La segunda cuestión se refiere a la mentada “hoja en blanco”. Causa estupor en muchos detractores de este proceso el que, al parecer, la nueva Constitución se haga conforme a sólo la capacidad creativa de nuestros constituyentes. Esa idea es peregrina e ingenua, cuando no falaz. Existen varios límites en el proceso de elaboración de una nueva Carta Fundamental. Uno de ellos es la prolífica historia constitucional chilena, que nos ha llevado a tener una decena de estos textos (1811, 1812, 1814, 1818, 1822, 1823, 1828, 1833, 1925 y 1980) en los que, pese al disímil contexto y contenido, es posible rastrear varios patrones comunes.
A continuación, y muy especialmente desde 1990, este es un país abierto al mundo, que ha firmado y suscrito más de un centenar de tratados internacionales, cuyas obligaciones no puede soslayar ni menos desconocer.
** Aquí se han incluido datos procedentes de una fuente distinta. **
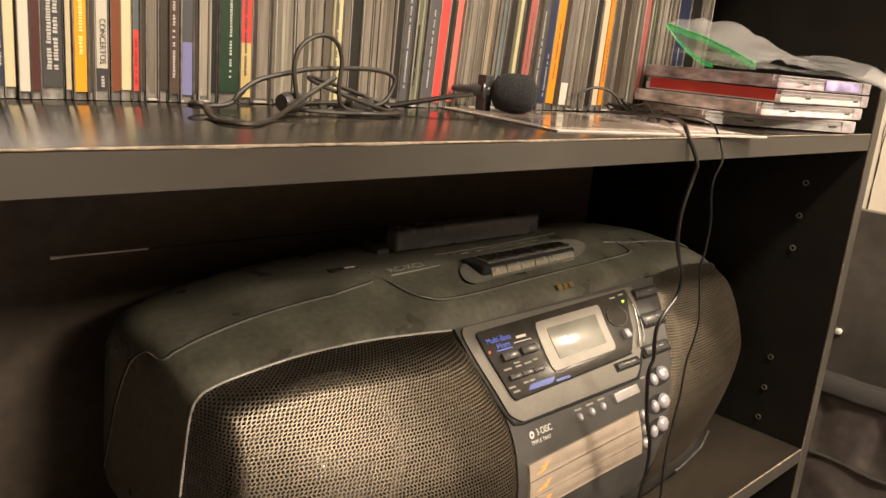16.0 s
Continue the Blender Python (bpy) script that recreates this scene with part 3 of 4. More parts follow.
verts, faces = [], []
cross = 8
steps = np.linspace(-0.276, 0.276, 70)
for dx in steps:
    a = abs(dx)
    yt, zt = skirt_top(a)
    yb = skirt_edge(a)
    k = max(0.0, (a - 0.17) / 0.106) ** 2.0
    zb = 0.3345 + (zt - 0.003 - 0.3345) * k
    yb = yb + (yt + 0.002 - yb) * k
    verts += [(C + dx, y, z) for y, z in ((yt + 0.004, zt + 0.001), (yt - 0.0005, zt - 0.0005), (0.5 * (yt + yb) - 0.001, 0.55 * zt + 0.45 * zb), (yb - 0.0012, zb + 0.0075), (yb, zb + 0.0035), (yb + 0.0025, zb + 0.0008), (yb + 0.008, zb), (0.14, zb + 0.003))]
for i in range(len(steps) - 1):
    for k in range(cross - 1):
        p = i * cross + k
        faces.append((p, p + cross, p + cross + 1, p + 1))
link_mesh("skirt", verts, faces, SKIRT, boombox, True, "darker charcoal skirt under the grilles")
for s in (-1, 1):
    # lighter tube paints the highlight along the grip's edge
    grip = [(C + s * dx, skirt_edge(dx) - 0.0014, 0.3395 + 0.0012 * abs((dx - 0.185) / 0.05)) for dx in np.linspace(0.136, 0.234, 14)]
    part("grip_edge", tube_bm(grip, 0.0011, 6), RIM, boombox)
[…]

Así fue expresamente dispuesto en el texto final de la mesa técnica que abordó el procedimiento para discutir esta nueva Constitución, agregando además otros límites: como nuestra condición de República, el régimen democrático y la inviolabilidad de las sentencias judiciales; todo lo cual deberá ser supervigilado por nuestra Corte Suprema.
Entonces, mal no haría poner la pelota sobre el piso y asumir -como dice un buen amigo- que esto es lo más parecido a la política.